Who trusts a government capable of passing such a basic attack on human rights, with the human rights standards of a newly founded separate state?

This follows after Salmond's other recent show of ever so healthy ethics towards a question of law, his booboo on EU membership. This has affected the campaign oppositely than he wished. On the same day, in the same paper, a Labour No columnist, Brian Wilson, tells us that 60% of voters now appreciate that new state EU membership is not a bagged certainty, not "automatic" at all.

But what is the point of telling us that with the British EU referendum of 2017 hanging over us? Unless you can find a way to bring down the coalition and regain British government before the 2014 referendum and cancel the 2017 one, and be willing to cancel it despite its popularity with the racist vote? Assuming that hopeful scenario ain't in the offing and we are still stuck with these 2 votes in the wrong order, how you do even make a start on decide your vote by how to keep us in the EU when your vote is already being chaotically pulled opposite ways by the questions of how to protect our civil liberties and our benefits system?

How does a country with a progressive consensus end up with such an agonising and mucked up historic vote where there is no obvious progressive way to vote and either way will do nasty things to us? The civil liberty message to vote No has become, for safety in ordinary life, a pressingly urgent rival to the welfare message to vote Yes. While the EU membership message is no longer to vote Yes but may not yet be to vote No either. Who ever foresaw this scale of mess up?

Friday 18 January 2013

Great, but great-great?

The referendum's most morally important issue has at last surfaced in the news, here in the Herald yesterday www.heraldscotland.com/news/home-news/salmond-snp-favours-irish-style-citizenship-after-independence.1358446515 and it has an inconspicuous short item on an inside page of today's Times.
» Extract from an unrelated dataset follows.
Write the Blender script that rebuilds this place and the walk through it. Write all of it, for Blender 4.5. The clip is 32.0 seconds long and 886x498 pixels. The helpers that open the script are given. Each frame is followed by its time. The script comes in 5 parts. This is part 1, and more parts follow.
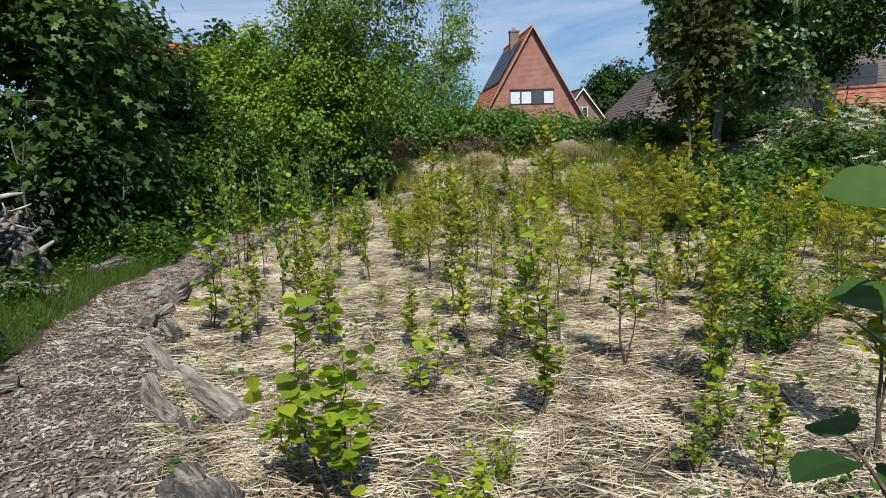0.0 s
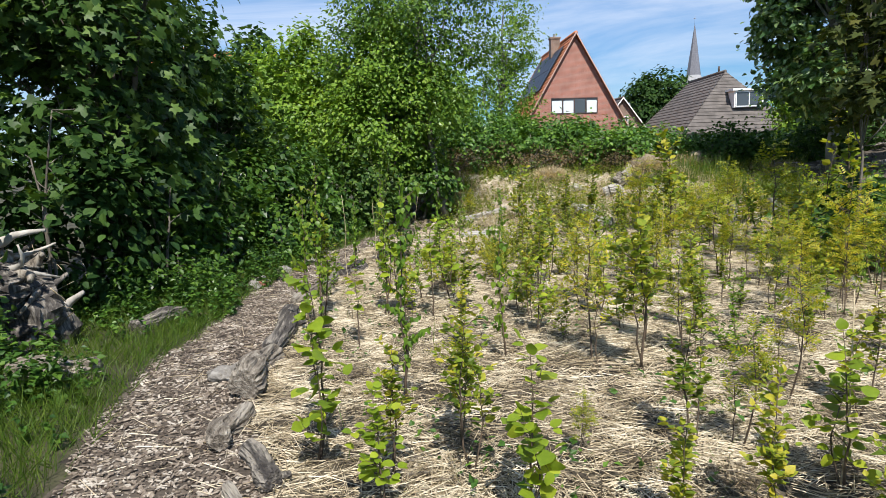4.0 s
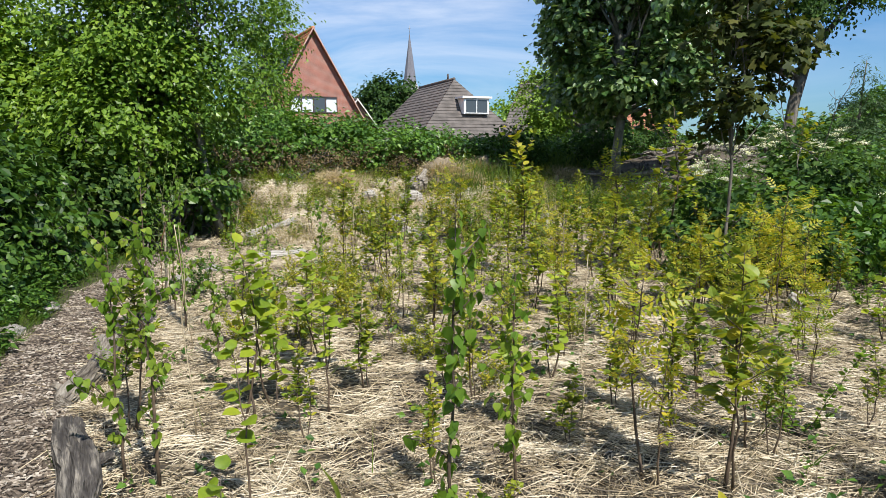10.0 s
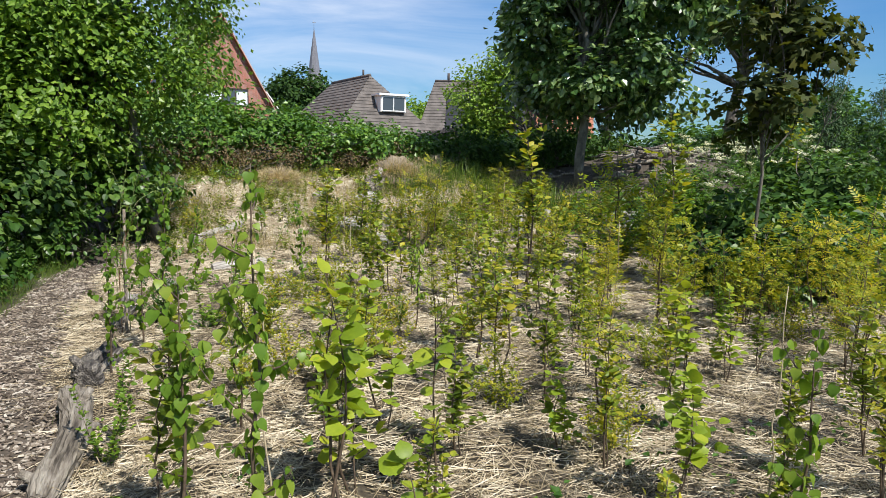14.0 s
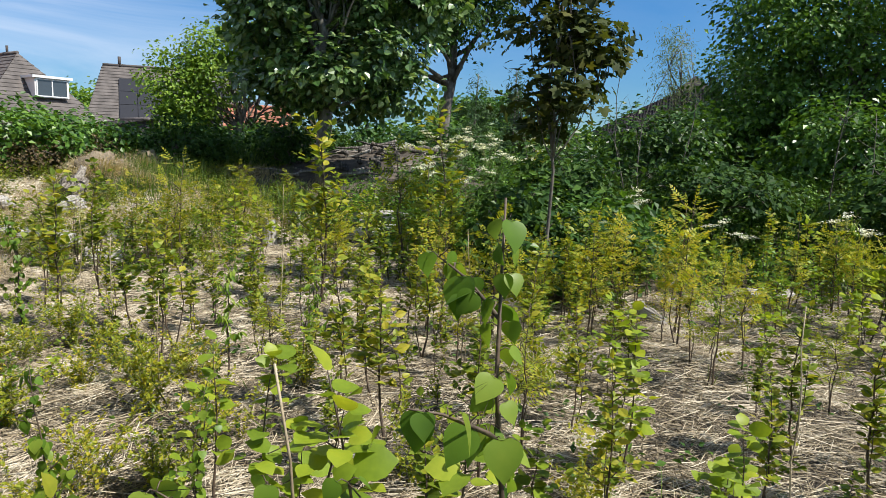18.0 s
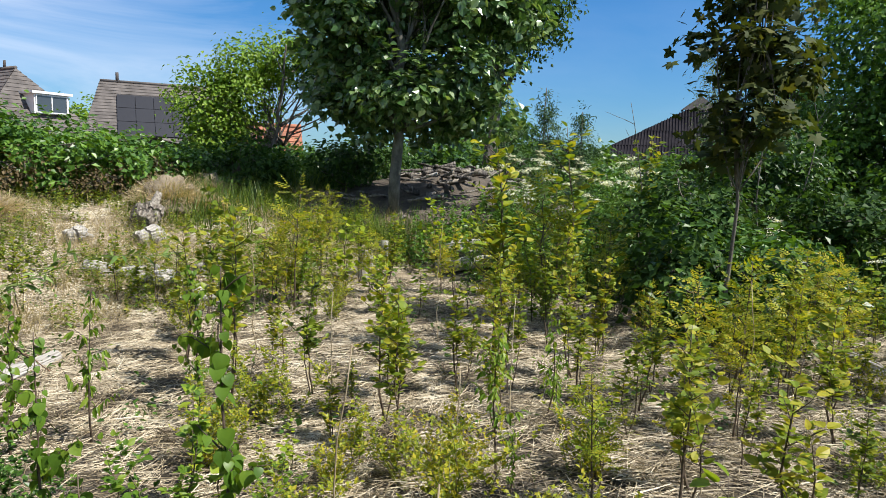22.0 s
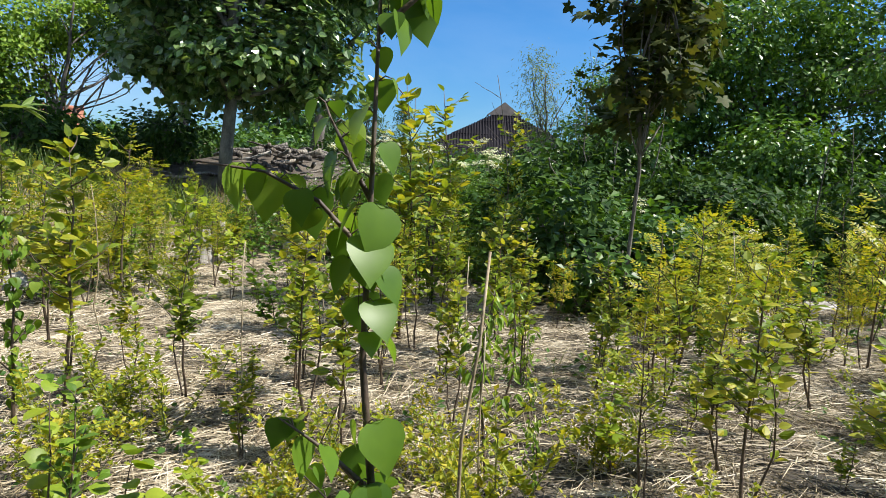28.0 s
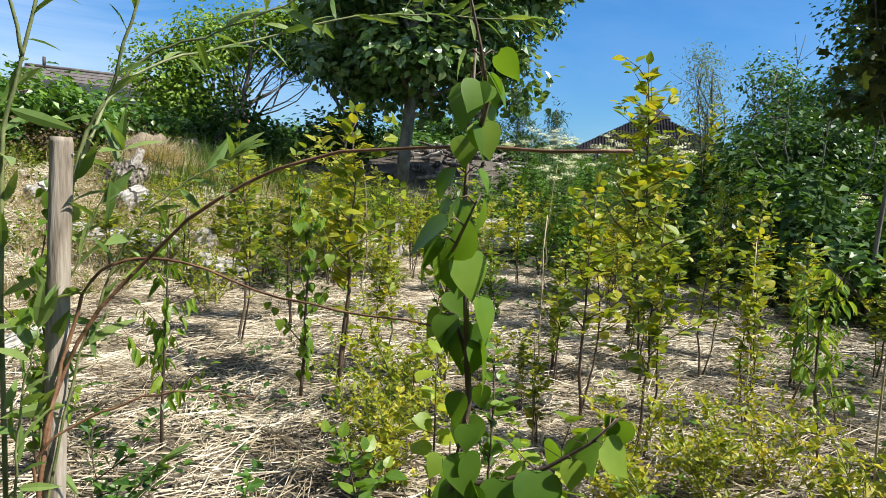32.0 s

It has never been top of the Scottish media's agenda are spinning totally the wrong agenda and can be supposed not to care a fig about the majority of all Scots in the world the diaspora.

Salmond has told a TV channel in New Zealand, at last, it has taken long enough, that our new state would have an increased openness to citizenship entitlement for the diaspora, than is the case now in the union. That they would copy a model used already by the Irish Republic, extending to great-grandchildren. Even the Herald article has a racist slip-up in its wording on this, it refers to great-grandparents who were Irish. Yet the measure's obvious point is that all the descendants are Irish too. To word it such as suggests the 2 diasporas are not actually Irish or Scottish is of course to oppress them.

Great-grandparents is still far from enough generations to embrace all the descendants of the clearances. Do we want a referendum where both sides' position is genocidal? That would make its result's international validity questionable, and it is what will happen if neither side gives citizenship to all the diaspora who identify as Scottish unto perpetual generations, specially including all the descendants of the clearances.

Thursday 10 January 2013

Spoiler

2018 they say today is when Cameron would hold a British EU referendum.

Is that 5 years of relief or of intolerable uncertainty for our European friends here?

It is a total spoiler for the Scottish referendum, where to make an informed vote we need to know the EU vote's result first. Having them the wrong way round makes the Scottish voter a gamble, voting either way. With voting Yes the gamble is how much trouble Spain can make for us in the EU, it is with voting No that the gamble is worse: which way will Britain then go? Perhaps expecting that a No vote is more popular at present, it will manipulate us, to blunder into ending up going with a British nasty tabloid racist vote to leave the EU, instead of having the chance not to make that choice.